Joshua Encinias: Again, given your improvisational style of making movies, what do you think of movies that are all but engineered by causes or think tanks to win awards to bring more attention to the cause?
Mike Leigh: Frankly, in a word, it depends on the movie. A good movie is a good movie and if it’s that kind of movie and a good movie, then that’s what it is and that’s great and I’m up for it. I will watch it with enthusiasm as a movie watcher, a moviegoer, and an Academy voter. [Laughs.] It’s a bad film, it’s a bad film, whatever kind of film it is. And certainly, my view of what other people do is in no way defined by what I do.
Joshua Encinias: How did you come up with the name Pansy for Marianne Jean-Baptiste’s character and should the audience derive any meaning from it?
Mike Leigh: No, they shouldn’t. I mean, they will because people tend to do those things. No, not at all. We did what we always do. We sat down, the three of us, Michele Austin — who plays Chantelle — and Marianne, and we just made lists of the names that people from that particular Jamaican background would have. And Pansy seemed like a good one for this particular character who was evolving at the time we were doing it. But there is no literal significance.
Joshua Encinias: Hard Truths finds humor through trauma and grief. It reminds me comedy and drama are not that far apart: It just depends on the angle from which you’re looking at the story.
Mike Leigh: Well, life is comic and tragic. That’s how it comes out of the scene, so to speak. That is an unavoidable fact. People have said to me… and I know you’re not asking me this, people say, “You’ve decided to make it funny to start with and then suddenly it stops being funny.” I haven’t decided that at all. That is simply a function of what we’re looking at. Of course, there is a point in the film, a moment where the joke is over, where, but it isn’t that I’ve constructed it in a kind of self-conscious way. “This is a comedy and that’s a tragedy.” That just has nothing to do with it, really. It’s just a function of what’s going on and the important things that we are now focusing our attention on as the drama organically develops.
Joshua Encinias: It’s been 29 years since you worked with Marianne Jean-Baptiste as an actress in Secrets & Lies in 1996, but in 1997 she collaborated with you to compose the music for Career Girls. Is it different working with her as a musician?
Mike Leigh: It’s only the difference between working with an actor and working with a composer. I mean, no more than that. She does a wonderful score for Career Girls and it’s the only jazz score for any of my films. She sings some of it herself and it’s very sensitive and very appropriate for the film. Obviously, when we were doing it, neither she nor I were thinking, “I’m not acting now. I’m composing.”
Joshua Encinias: Why do you think North American audiences are so warm toward your work?
Mike Leigh: I don’t really know the answer to that and it’s not something that I think I can usefully analyze. What is interesting, however, in the context of your question, is this: For years and years, we couldn’t make indigenous, serious films in the UK. It was impossible. And all of us that were lucky enough to do so made our films for television, mostly the BBC television, Ken Loach and all the rest of us.
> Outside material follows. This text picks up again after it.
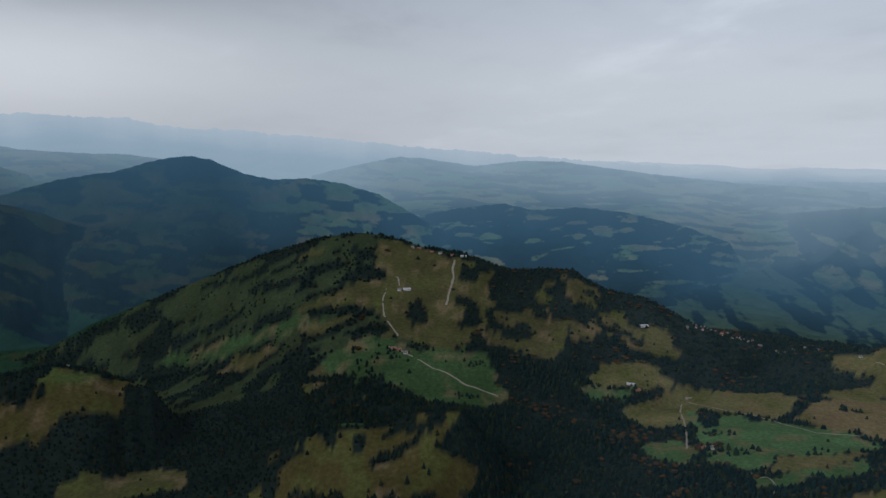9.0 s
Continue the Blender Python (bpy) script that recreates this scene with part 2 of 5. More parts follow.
# valley floors and slopes: heights along rays at these distances
REACH = np.array([8, 60, 150, 300, 440, 560, 720, 900, 1150, 1500, 1800, 2200, 2700, 3300, 4000, 4950.0])
COLUMNS = {}
COLUMNS[-180] = [-14, -60, -120, -220, -300, -360, -420, -460, -480, -500, -500, -500, -480, -450, -400, -330]
COLUMNS[-110] = [-14, -60, -110, -160, -190, -200, -205, -205, -205, -205, -205, -220, -240, -260, -280, -280]
COLUMNS[-80] = [-14, -70, -120, -180, -210, -220, -220, -215, -210, -205, -205, -225, -250, -260, -280, -280]
COLUMNS[-67] = [-14, -80, -150, -250, -350, -400, -440, -460, -480, -500, -500, -480, -420, -360, -320, -300]
COLUMNS[-58] = [-14, -85, -170, -290, -400, -470, -540, -590, -630, -670, -685, -670, -580, -460, -380, -310]
COLUMNS[-45] = [-14, -90, -190, -330, -440, -520, -600, -640, -670, -690, -692, -680, -610, -500, -420, -330]
COLUMNS[-28] = [-14, -95, -205, -340, -440, -500, -560, -595, -620, -640, -670, -688, -655, -600, -500, -330]
COLUMNS[-15] = [-14, -95, -205, -330, -410, -460, -500, -520, -540, -570, -610, -665, -690, -685, -560, -330]
COLUMNS[5] = [-14, -100, -215, -320, -400, -455, -500, -525, -530, -520, -545, -620, -660, -660, -520, -330]
COLUMNS[22] = [-14, -105, -228, -295, -352, -410, -470, -515, -545, -570, -600, -640, -655, -600, -480, -335]
COLUMNS[38] = [-14, -105, -231, -280, -318, -352, -404, -466, -520, -556, -575, -640, -655, -600, -480, -335]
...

It wasn’t until the new television channel started, Channel 4 in the UK, whose job was to put money into independent projects, that it became possible to make movies.
During the period, the exile period, when we couldn’t make indigenous films, from time to time I would try and pursue ways of finding the money to make a film. One day I went to see an American guy, a nice producer who had lived in London, and to talk to him about the possibility. And he said this to me. “Look, your problem is this: You will never make a feature film because for a film to succeed, it has to succeed in America in the States. And your films will never work in the States because people won’t understand them. They won’t know what they’re about.” I was blighted by this doomed prospect until, you know, we made Bleak Moments, my first film, which I made when I was 28.
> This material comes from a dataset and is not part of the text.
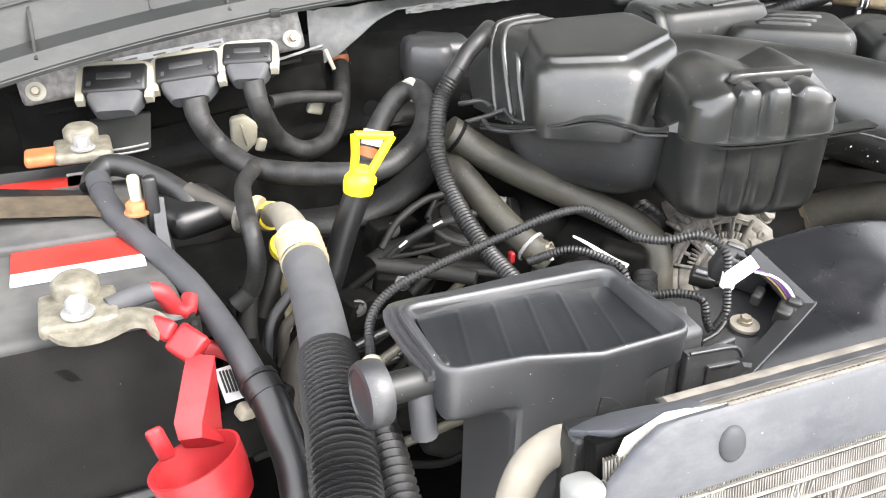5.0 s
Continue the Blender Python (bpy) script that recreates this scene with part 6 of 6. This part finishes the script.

If ever you look up Roger Ebert’s review of that in the Chicago Sun-Times, I mean, man, it’s one of the greatest reviews you could get ever. From there on in, to a greater or lesser extent, my films have seemed to have worked this side of the Atlantic. Indeed some of the backing — including for Hard Truths, where Bleecker Street was involved, both as backers and distributors — the supporters came from the United States. We’ve had success at the Toronto Film Festival.
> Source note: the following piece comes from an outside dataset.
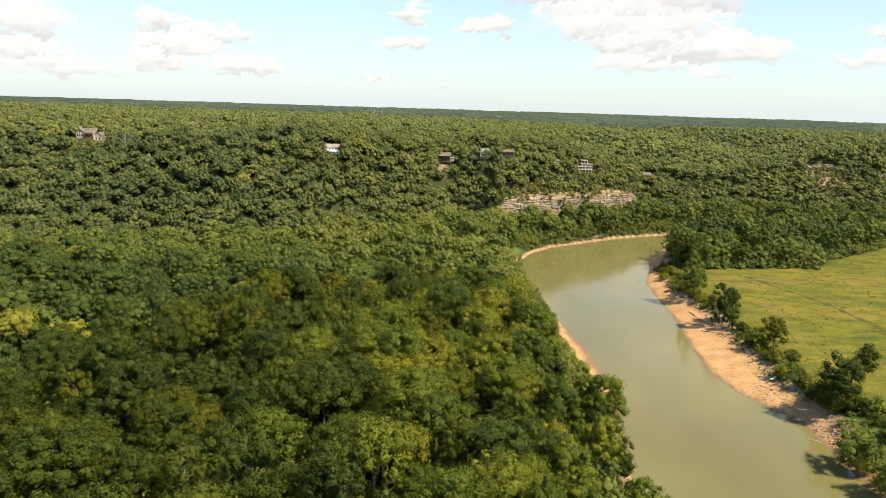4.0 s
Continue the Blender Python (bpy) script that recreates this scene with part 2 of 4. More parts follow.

But I can’t really answer the question why… Here’s the thing, I suppose I can at one level. It isn’t for me to say, but the truth is, I think the subject matter is universal. I think it resonates with people. Although, of course, they are British movies and they’re very much rooted in their milieu, in the culture and the cultural and social landscape of the UK, England in particular. Nevertheless, they’re not, in that sense, parochially local. The subject matter is universal. And that may be the answer to your question.
Joshua Encinias: I presume that Hard Truths is your cinematographer Dick Pope’s final work, and I’m curious how you are processing his loss.
Mike Leigh: It’s profoundly painful and it’s now about six or seven weeks since he died and it’s terrible. He and I collaborated on everything I’ve done on film since 1990, since Life is Sweet. He was a great guy, a great artist, a great cinematographer, a great collaborator. What else can I say? It’s tough, it really is. He knew Hard Truths had been successful at the Toronto and New York film festivals, and indeed at San Sebastian. And he died just as it was all in the London Film Festival. So he knew that it had good reactions.
Joshua Encinias: Will you make movies with a different cinematographer?
Mike Leigh: Well, I want to make another movie and by definition, I will have to make it with another cinematographer. [Laughs.] One thing that is certain is that Dick Pope would say, “For goodness sake, get on with it and do it with somebody else,” because he was that sort of a guy, you know.